Chez notre prélat, cela va de pair avec l'épanouissement
des communautés ecclésiales de base :
« Il nous faut permettre au
plus grand nombre possible de fidèles de prendre des responsabilités réelles
dans leur Église. Nous avons dès lors aussi repensé les structures ecclésiales
en les basant sur des entités plus petites que les paroisses. C'est ainsi que
sont en train de naître les communautés chrétiennes de quartiers, petites
entités à taille humaine où les hommes peuvent se connaître et se rencontrer
plus facilement; où ils peuvent mieux voir et mieux sentir les besoins et les
problèmes de tous et de chacun; où ils sont sensibilisés pour chercher et
organiser eux-mêmes les réponses à ces besoins ». Et, pour ce grand prélat, la
communion visée et entretenue dans les petites communautés ecclésiales de base à
taille humaine n'a pas pour objectif ultime la seule charité fraternelle, mais
bien en définitive la mission ad intra : « Le principe fondamental de 1a
pastorale des petites communautés chrétiennes est de chercher et de travailler
ensemble, prêtres et laïcs, en se partageant les différentes responsabilités
chacun selon sa vocation, pour porter de manière plus actuelle le message du
Christ en plein dans la vie des gens là où ils sont, spécifiquement ici dans
leurs quartiers de résidence ».
Communautés
de base et théologie africaine
Et
c'est parce que les communautés ecclésiales de base sont une des pièces
maîtresses de l'activité missionnaire de l'Église telle qu'il la comprenait que
le cardinal Malula, qui était convaincu qu'un « christianisme africain ne se
conçoit pas sans théologie africaine », répétait à plusieurs reprises que « les
communautés ecclésiales de base joueront un rôle très important dans
l'élaboration de la théologie africaine ». C'est que, pour lui, « elles
constituent des lieux par excellence de l'expérience spirituelle africaine.

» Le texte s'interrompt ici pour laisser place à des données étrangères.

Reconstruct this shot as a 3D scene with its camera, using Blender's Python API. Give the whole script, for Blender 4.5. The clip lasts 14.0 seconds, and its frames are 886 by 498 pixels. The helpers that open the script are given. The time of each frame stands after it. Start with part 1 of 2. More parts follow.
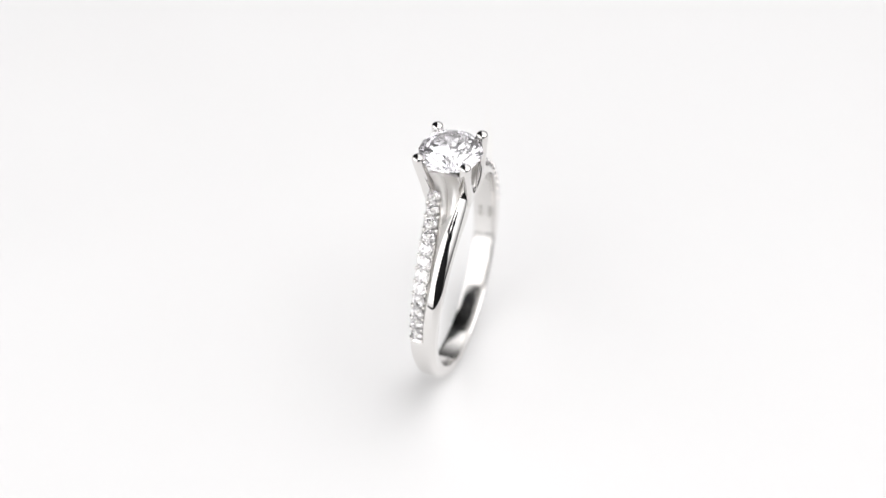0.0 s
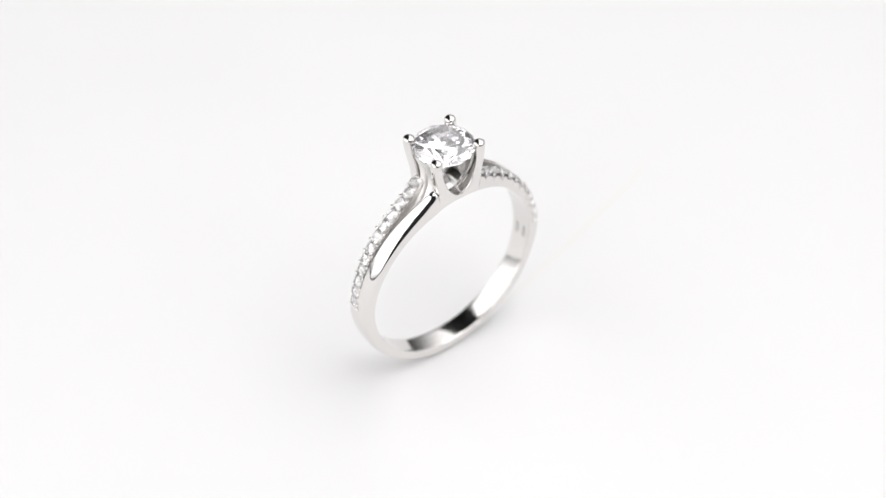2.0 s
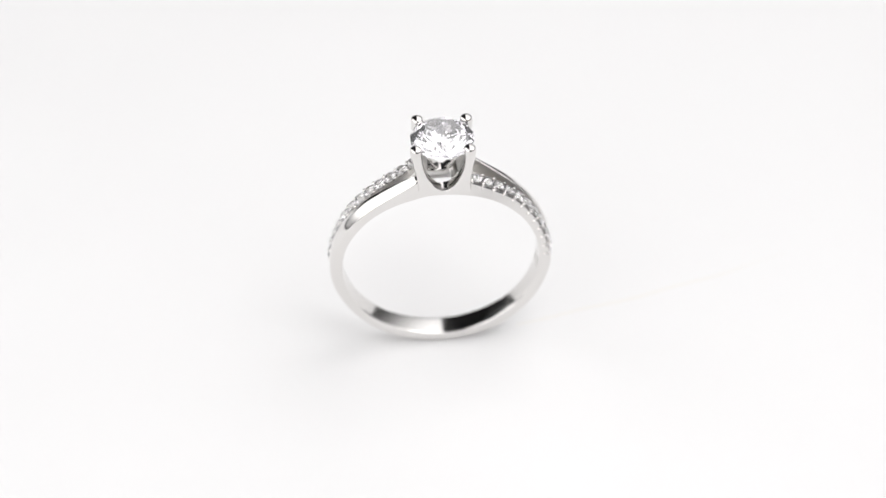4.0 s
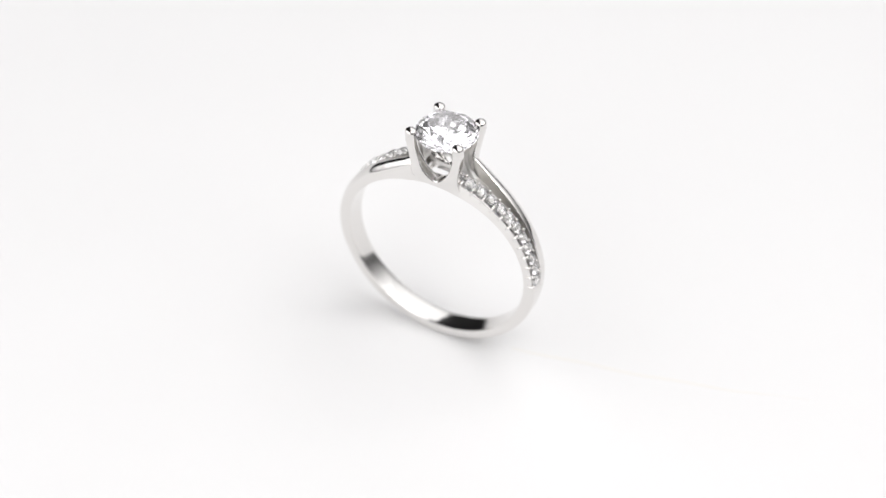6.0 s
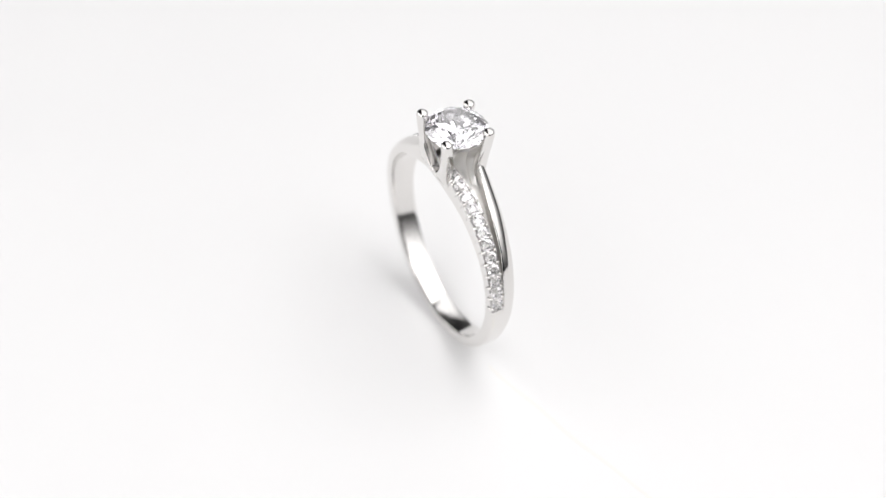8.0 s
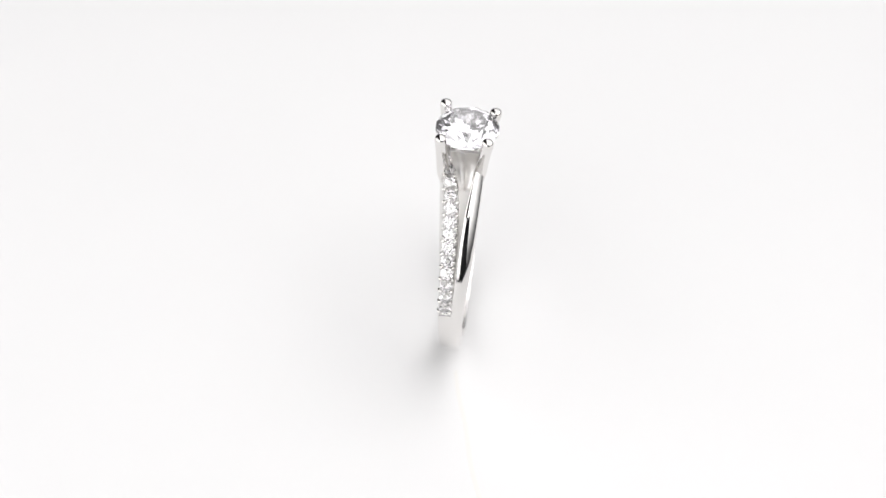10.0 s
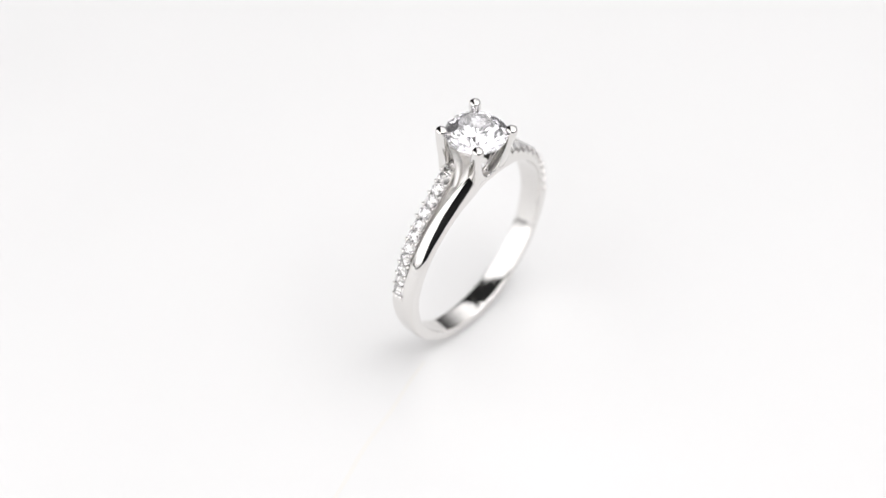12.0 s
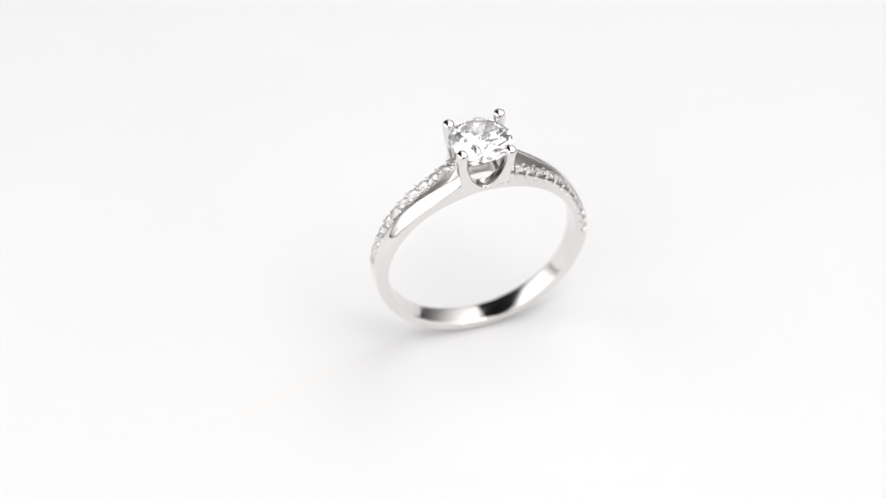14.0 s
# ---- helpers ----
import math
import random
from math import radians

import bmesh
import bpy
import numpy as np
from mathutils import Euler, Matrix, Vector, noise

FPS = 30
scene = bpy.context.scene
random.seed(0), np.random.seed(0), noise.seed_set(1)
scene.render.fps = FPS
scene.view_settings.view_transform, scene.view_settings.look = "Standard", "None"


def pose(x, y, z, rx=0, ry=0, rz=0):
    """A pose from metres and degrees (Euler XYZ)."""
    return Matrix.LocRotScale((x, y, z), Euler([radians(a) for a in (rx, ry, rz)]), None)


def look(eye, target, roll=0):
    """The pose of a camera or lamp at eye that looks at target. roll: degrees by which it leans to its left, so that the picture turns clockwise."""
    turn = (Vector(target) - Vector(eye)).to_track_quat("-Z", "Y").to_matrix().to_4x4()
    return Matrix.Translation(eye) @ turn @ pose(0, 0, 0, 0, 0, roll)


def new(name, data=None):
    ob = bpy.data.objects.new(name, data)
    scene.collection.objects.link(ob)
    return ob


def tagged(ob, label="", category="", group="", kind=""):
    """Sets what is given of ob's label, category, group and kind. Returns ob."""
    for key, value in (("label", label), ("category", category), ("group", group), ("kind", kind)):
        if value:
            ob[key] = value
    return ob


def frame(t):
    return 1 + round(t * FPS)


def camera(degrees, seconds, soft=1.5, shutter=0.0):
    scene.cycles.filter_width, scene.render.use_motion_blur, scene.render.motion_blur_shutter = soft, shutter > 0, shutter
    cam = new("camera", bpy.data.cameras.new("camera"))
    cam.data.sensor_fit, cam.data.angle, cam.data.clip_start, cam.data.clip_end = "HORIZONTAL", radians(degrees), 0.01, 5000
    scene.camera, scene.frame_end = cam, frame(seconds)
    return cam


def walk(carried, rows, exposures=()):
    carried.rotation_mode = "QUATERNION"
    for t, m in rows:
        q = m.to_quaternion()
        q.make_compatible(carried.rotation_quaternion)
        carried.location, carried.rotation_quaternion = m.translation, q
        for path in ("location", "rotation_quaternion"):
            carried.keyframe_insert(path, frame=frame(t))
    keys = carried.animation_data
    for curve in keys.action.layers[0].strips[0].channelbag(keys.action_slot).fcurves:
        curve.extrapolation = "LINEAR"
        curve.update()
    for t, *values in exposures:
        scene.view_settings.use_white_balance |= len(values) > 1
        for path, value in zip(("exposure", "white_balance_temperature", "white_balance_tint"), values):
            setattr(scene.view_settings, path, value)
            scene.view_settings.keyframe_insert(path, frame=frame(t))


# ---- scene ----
MM = 0.001

# ---- camera: a still macro camera above a slowly turning stand ----
cam = camera(21.76, 14.0)
EYE = pose(0, -145.19 * MM, 152.37 * MM, 90 - 44.40)
walk(cam, [(0.0, EYE), (14.0, EYE)])
cam.data.dof.use_dof = True
cam.data.dof.focus_distance = 0.194
cam.data.dof.aperture_fstop = 20.0

# ---- light: a dark studio with upright diffuser panels at both sides and a softbox overhead ----
world = bpy.data.worlds.new("studio_world")
scene.world = world
world.use_nodes = True
world.node_tree.nodes["Background"].inputs[0].default_value = (0.005, 0.005, 0.005, 1)
world.node_tree.nodes["Background"].inputs[1].default_value = 1.0


def softbox(name, m, width, height, watts, tint, low, rise):
    """A rectangular lamp; its diffuser is dimmer (low) at the lower edge and even above the part rise of its height."""
    data = bpy.data.lights.new(name, "AREA")
    data.shape, data.size, data.size_y, data.energy, data.color = "RECTANGLE", width, height, watts, tint
    if low < 1:
        data.use_nodes = True
        n, l = data.node_tree.nodes, data.node_tree.links
        geo, sep, ramp = n.new("ShaderNodeNewGeometry"), n.new("ShaderNodeSeparateXYZ"), n.new("ShaderNodeMapRange")
        ramp.interpolation_type = "SMOOTHSTEP"
        ramp.inputs["From Max"].default_value = rise
        ramp.inputs["To Min"].default_value, ramp.inputs["To Max"].default_value = low, 1.0
        l.new(geo.outputs["Parametric"], sep.inputs[0])
        l.new(sep.outputs["Y"], ramp.inputs["Value"])
        l.new(ramp.outputs["Result"], n["Emission"].inputs["Strength"])
    lamp = new(name, data)
    lamp.matrix_world = m
    return lamp


def upright(azimuth, distance, height):
    """The pose of an upright panel; azimuth in degrees from straight ahead to the right."""
    a = radians(azimuth)
    x, y = distance * math.sin(a), distance * math.cos(a)
    return look((x, y, height), (0, 0, height))


TINT = (1.0, 0.990, 0.9935)
softbox("softbox_back_right", upright(32.5, 0.60, 0.50), 0.84, 1.0, 3.7, TINT, 0.04, 0.66)
softbox("softbox_right", upright(102.5, 0.60, 0.50), 0.84, 1.0, 4.5, TINT, 0.04, 0.62)
softbox("softbox_left", upright(-88, 0.60, 0.65), 0.80, 1.3, 5.4, TINT, 0.30, 0.12)
softbox("softbox_front_left", upright(-146, 0.56, 0.48), 0.54, 0.96, 3.35, TINT, 0.45, 0.11)
softbox("softbox_overhead", pose(0.365, -0.02, 1.05), 0.75, 1.22, 7.8, TINT, 1, 1)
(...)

C'est là en effet, que l'âme africaine noire accueille la Parole de Dieu, la
relit, la médite, l'assimile, l'expérimente, l'interprète à sa façon et
l'exprime aussi à sa façon. Cette réponse de l'âme africaine noire à la Parole
de Dieu qui l'interpelle dans son milieu socioculturel propre sera
vraisemblablement tout autre, une réponse inédite. C'est ce "tout autre" qui
fera notre discours théologique africain », une fois que les théologiens de
métiers l'auront systématisé.
Conclusion
On
l'aura remarqué, cette conception de la mission de l'Église locale n'est pas une
particularité du seul diocèse autrefois placé sous la sollicitude pastorale du
cardinal Malula, ni non plus du continent africain : c'est chez tous les peuples
de la terre que ce processus appelé tour à tour « compénétration » ou «
accrochage » de l'Évangile dans la culture, « incarnation » du message chrétien
dans la culture, etc… doit réussir. Quelle partie du monde et quelle Église
locale pourrait dire aujourd'hui qu'elle échappe à cet impératif missionnaire ?
Le cardinal Malula aurait certainement renchéri : si vous vous en êtes rendu
compte, qu'est-ce qui vous empêche de donner toute leur place au laïcat et aux
petites communautés chrétiennes à la base, quelle que soit la forme qu'on
pourrait leur donner ?
Josée Ngalula *
* -
Religieuse de Saint André, la Sœur Josée Ngalula est titulaire d'un doctorat en
théologie (Université Catholique de Lyon – UCL). Elle enseigne la théologie
dogmatique à l'institut St Eugène de Mazenod à Kinshasa (RDC), à l'Institut
Africain des Sciences de la Mission et à l'Université Catholique du Congo (ex.
FCK). Parmi ses domaines de recherche : les théologies africaines et les
nouveaux mouvements religieux en Afrique.